# Task instructions
Go through the records and show each line where the word "with" occurs.

# Materials provided
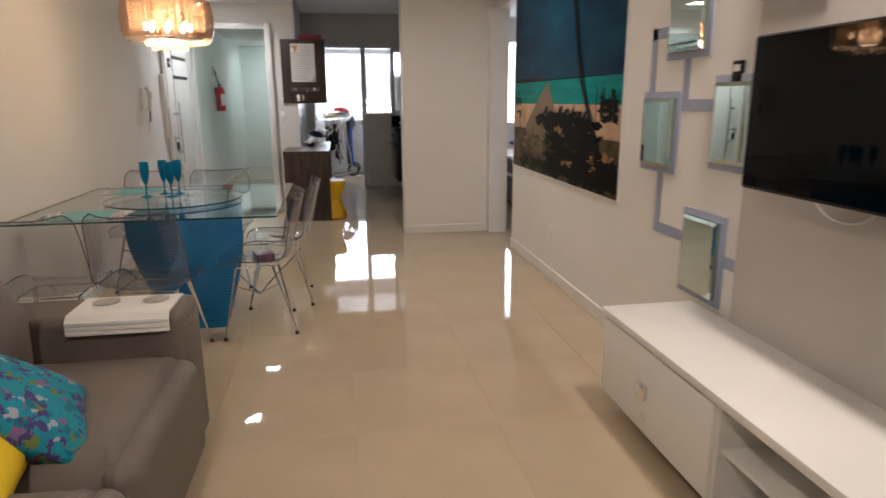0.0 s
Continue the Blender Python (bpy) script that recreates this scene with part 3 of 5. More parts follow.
def chair(m):
    """Moulded clear shell on a wire base; it faces local -x, the back at +x."""
    c = thing("dining_chair", m, "clear acrylic shell chair on chromed wire legs", "chair", "chairs round the table")

    prof = ((-0.225, 0.408, 0.185), (-0.205, 0.432, 0.205), (-0.13, 0.436, 0.220), (0.0, 0.418, 0.228), (0.10, 0.412, 0.230), (0.175, 0.440, 0.230), (0.218, 0.515, 0.228), (0.245, 0.61, 0.222), (0.270, 0.71, 0.216), (0.291, 0.785, 0.204), (0.299, 0.818, 0.168))

    def shell(u, v):
        s, q = (v - 0.5) * 2, u * (len(prof) - 1)
        i = min(int(q), len(prof) - 2)
        k = q - i
        p0, p1, p2, p3 = (prof[max(0, min(len(prof) - 1, i + d))] for d in (-1, 0, 1, 2))
        x, z, w = (0.5 * (2 * b + (c - a) * k + (2 * a - 5 * b + 4 * c - d) * k * k + (3 * b - a - 3 * c + d) * k ** 3) for a, b, c, d in zip(p0, p1, p2, p3))
        seat = max(0.0, min(1.0, u / 0.45))
        back = max(0.0, min(1.0, (u - 0.40) / 0.25))
        return (x - 0.060 * abs(s) ** 2.4 * back, s * w, z + 0.055 * abs(s) ** 3 * seat * (1 - 0.75 * back))

    b = part("seat_shell", grid(shell, 40, 16), M_acryl, c, "clear acrylic seat and back in one shell")
    b.visible_shadow = False
    rim = [shell(i / 40, 0) for i in range(41)] + [shell(1, j / 10) for j in range(1, 10)] + [shell(1 - i / 40, 1) for i in range(41)]
    part("rim", T(rim, 0.0034, 6), M_acryledge, c, "dark edge of the acrylic shell")
    hubs = {}
    for i, (sx, sy) in enumerate(((-1, -1), (-1, 1), (1, -1), (1, 1))):
        foot, top = Vector((sx * 0.20, sy * 0.21, 0.012)), Vector((sx * 0.12, sy * 0.14, 0.405))
        leg = T([top, foot], 0.0055, 8)
        tube(leg, [top + Vector((-sx * 0.035, 0, 0.0)), foot + Vector((0, 0, 0.01))], 0.0045, 8)
        leg = part("leg", leg, M_chrome, c, "chromed wire leg")
        part("foot_cap", L([(0.011, 0), (0.012, 0.008), (0.007, 0.02)], seg=12, at=(foot.x, foot.y, 0)), M_rubber, leg, "black foot cap")
    part("brace", T([(-0.14, -0.16, 0.31), (0.0, 0.0, 0.20), (0.14, 0.16, 0.31)], 0.004, 8), M_chrome, c)
    part("brace", T([(-0.14, 0.16, 0.31), (0.0, 0.0, 0.205), (0.14, -0.16, 0.31)], 0.004, 8), M_chrome, c)
    part("mount_ring", T([(-0.12, -0.14, 0.405), (0.12, -0.14, 0.405), (0.12, 0.14, 0.405), (-0.12, 0.14, 0.405)], 0.0045, 8, True), M_chrome, c)
    return c


c0 = chair(pose(0.69, 3.64, 0, 0, 0, 6))
for x, y, a in ((0.77, 4.17, 3), (0.22, 3.22, -92), (-0.24, 3.20, -88), (0.30, 4.64, 92), (-0.20, 4.68, 88)):
    copy_thing(c0, pose(x, y, 0, 0, 0, a))
M_book = mat("purple_packaging", (0.07, 0.06, 0.22), 0.3, vary=0.5, scale=18, second=(0.25, 0.12, 0.16))
single("box", B(-0.05, -0.07, 0, 0.05, 0.07, 0.05, bevel=0.004), M_book, "small purple printed box lying on a clear chair", "box", at=pose(0.73, 3.62, 0.415, 0, 0, 20))

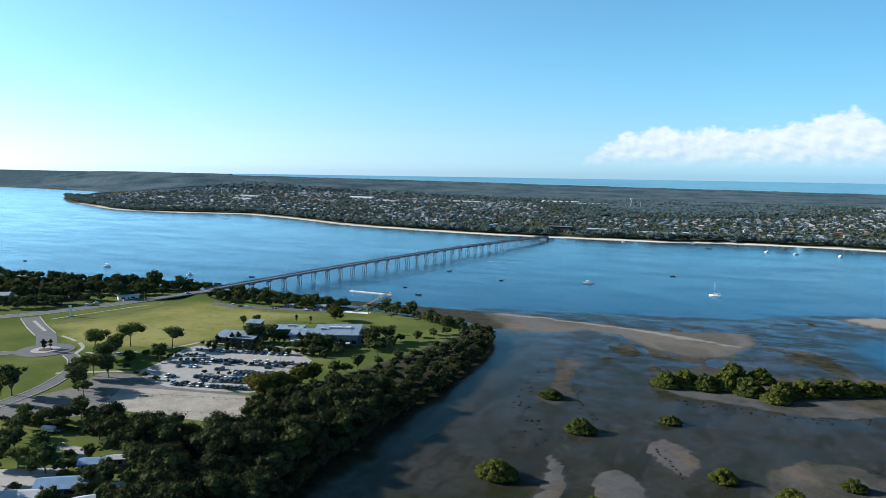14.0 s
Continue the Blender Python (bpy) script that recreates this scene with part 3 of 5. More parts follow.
def make_tree(rg, height, spread, leaf, kind="gum", dense=900, size=0.55, label="", name="tree"):
    """A tree: tapered trunk with limbs, and a crown of leaf clumps with gaps. kind: gum, umbrella, bushy or column."""
    tree = new(name)
    mid, tall, wide, blobs = {"gum": (0.57, 0.40, 0.76, 34), "umbrella": (0.66, 0.26, 0.80, 18), "bushy": (0.46, 0.42, 0.70, 18), "column": (0.52, 0.42, 0.45, 9)}[kind]
    lean = rg.normal(size=2) * 0.03 * height
    fork = Vector((lean[0] * 0.5, lean[1] * 0.5, height * (mid - tall) * 0.95 + 0.1))
    bm = bmesh.new()
    tube(bm, (0, 0, -0.4), fork, height * 0.024, height * 0.017)
    centres, radii = [], []
    for k in range(blobs):
        d = rg.normal(size=3)
        d /= np.linalg.norm(d)
        r = rg.uniform(0.35, 1.0)
        c = Vector((lean[0] + d[0] * r * spread * wide, lean[1] + d[1] * r * spread * wide, height * (mid + tall * 0.78 * d[2] * r)))
        if kind == "column":
            taper = 1.25 - c.z / height
            c.x, c.y = c.x * taper, c.y * taper
        centres.append(c)
        radii.append(spread * rg.uniform(0.15, 0.33) * (1.0 if blobs > 20 else 1.15) * (1.2 - 0.5 * c.z / height if kind == "column" else 1.0))
        if k % 2 == 0:
            tube(bm, fork, c, height * 0.010, height * 0.004, 5)
    centres.append(Vector((lean[0], lean[1], height * mid)))
    radii.append(spread * 0.5)
    part("trunk", bm, M_BARK, tree)
    verts, tris = crown_mesh("crown", rg, np.array(centres), np.array(radii), dense, size, leaf, core=0.78)
    crown = mesh_of("crown", verts, tris, leaf)
    crown.parent = tree
    return tagged(tree, label, "tree")


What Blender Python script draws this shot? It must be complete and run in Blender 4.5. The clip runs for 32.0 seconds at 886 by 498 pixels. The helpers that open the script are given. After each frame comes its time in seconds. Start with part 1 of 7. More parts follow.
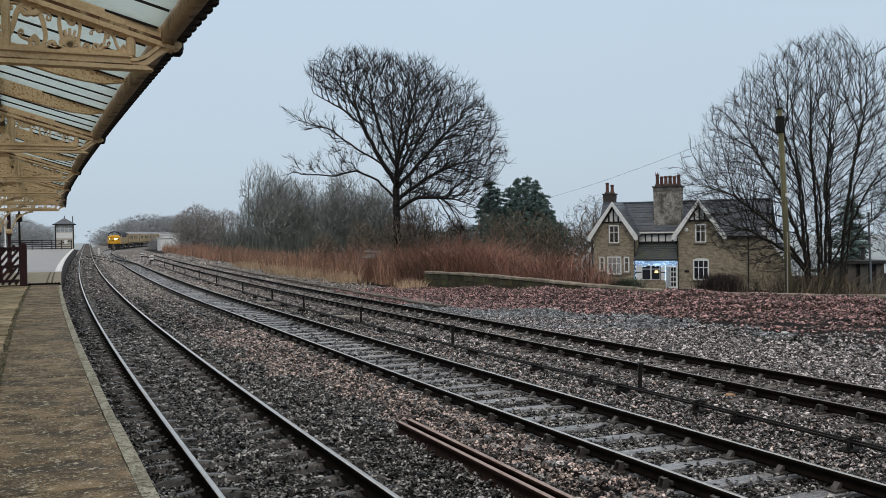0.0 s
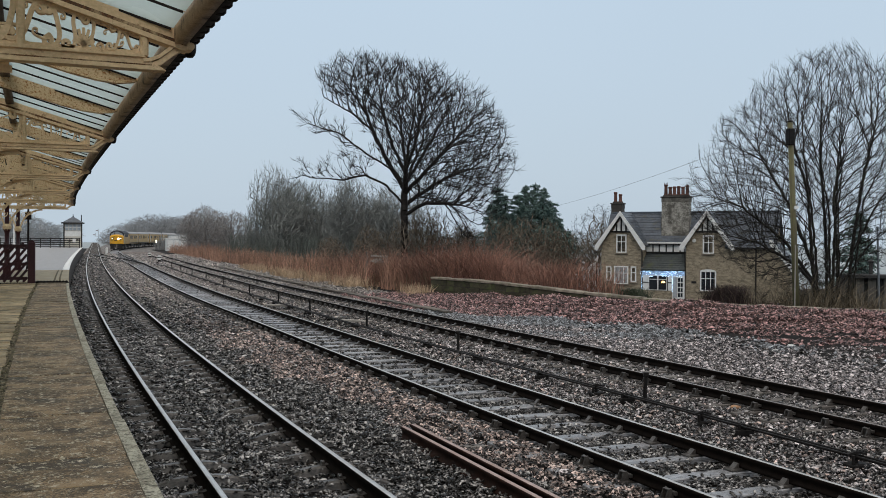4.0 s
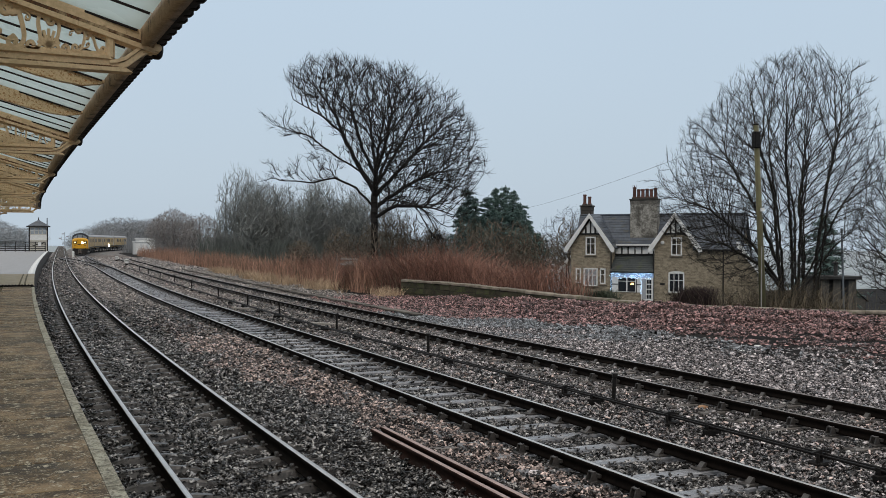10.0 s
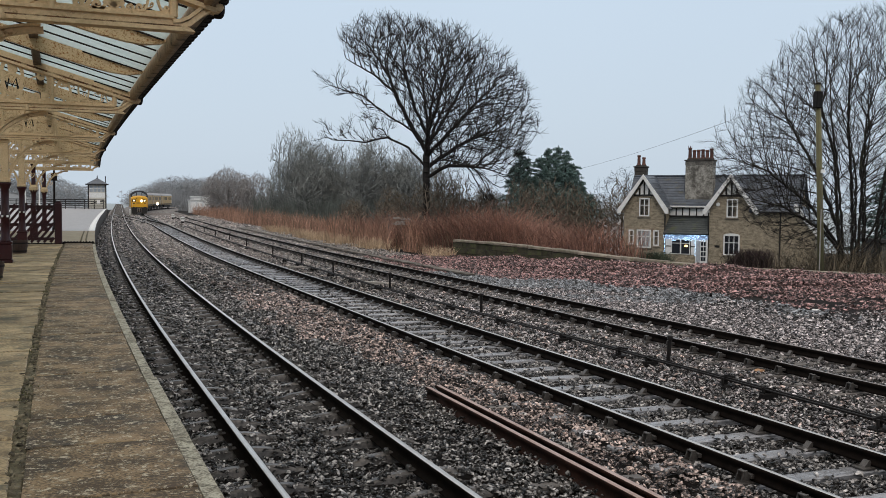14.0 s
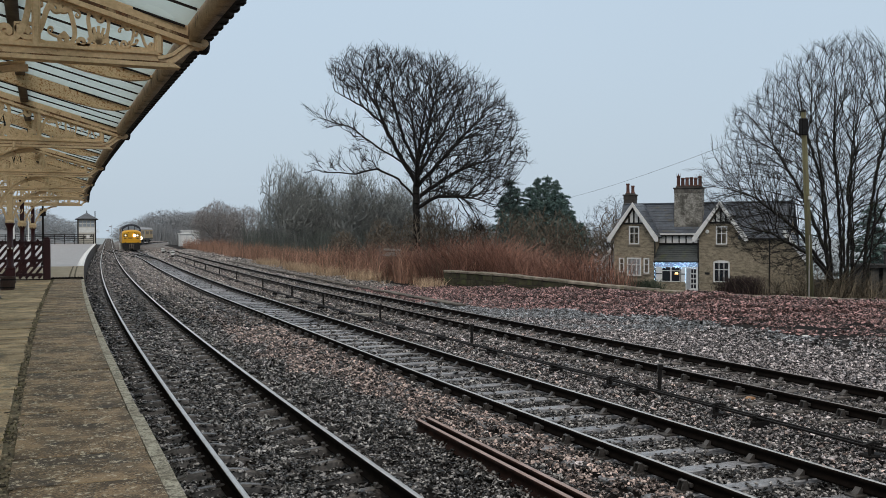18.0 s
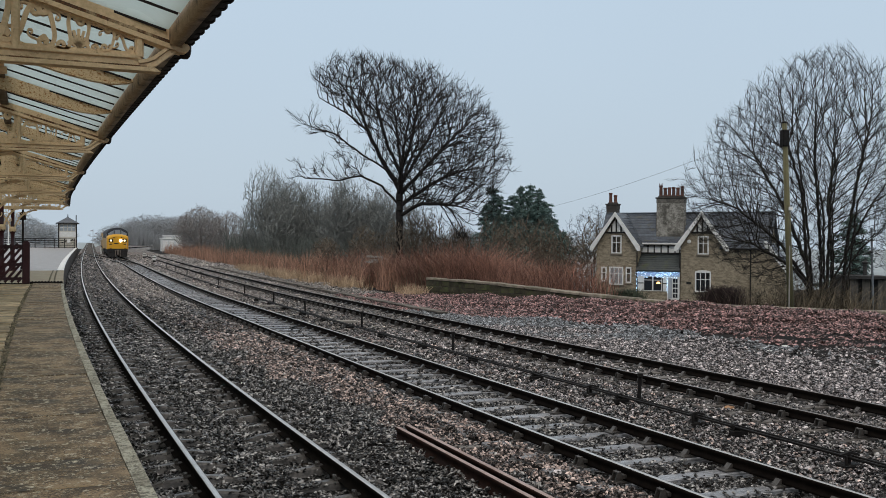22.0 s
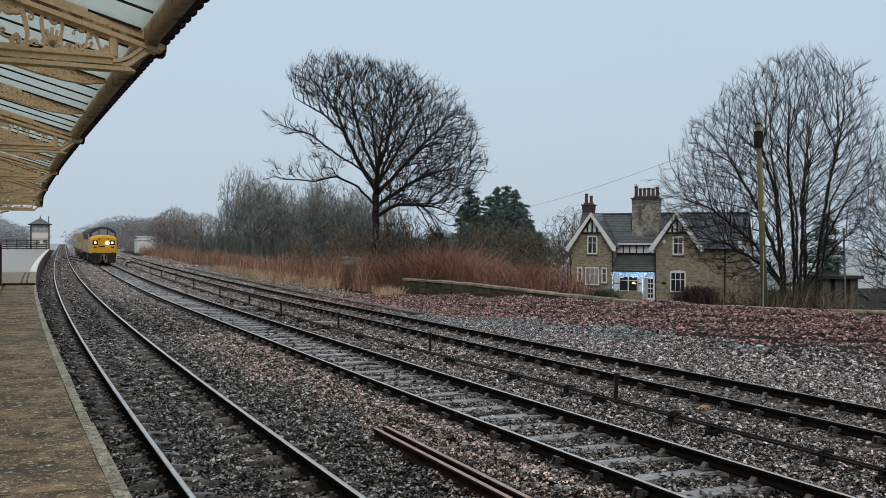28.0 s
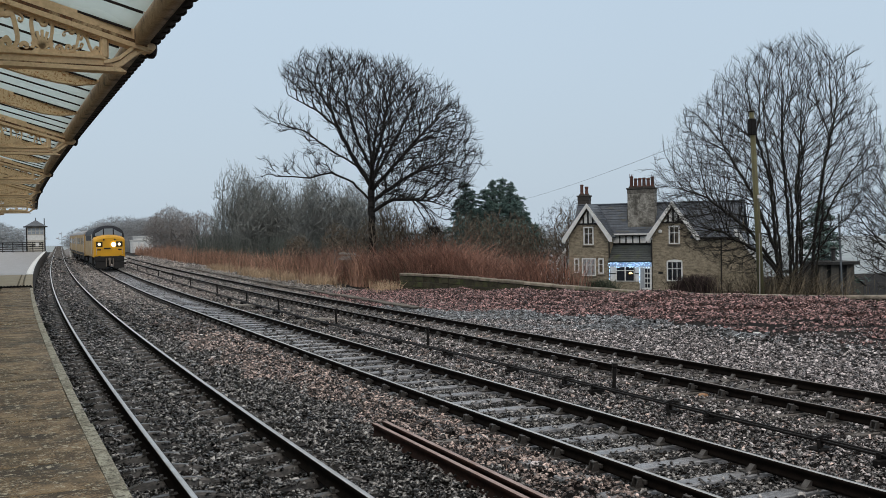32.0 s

# Solution to the problem
Continue the Blender Python (bpy) script that recreates this scene with part 3 of 5. More parts follow.
Continue the Blender Python (bpy) script that recreates this scene with part 3 of 5. More parts follow.
    """A tree: tapered trunk with limbs, and a crown of leaf clumps with gaps. kind: gum, umbrella, bushy or column."""
What Blender Python script draws this shot? It must be complete and run in Blender 4.5. The clip runs for 32.0 seconds at 886 by 498 pixels. The helpers that open the script are given. After each frame comes its time in seconds. Start with part 1 of 7. More parts follow.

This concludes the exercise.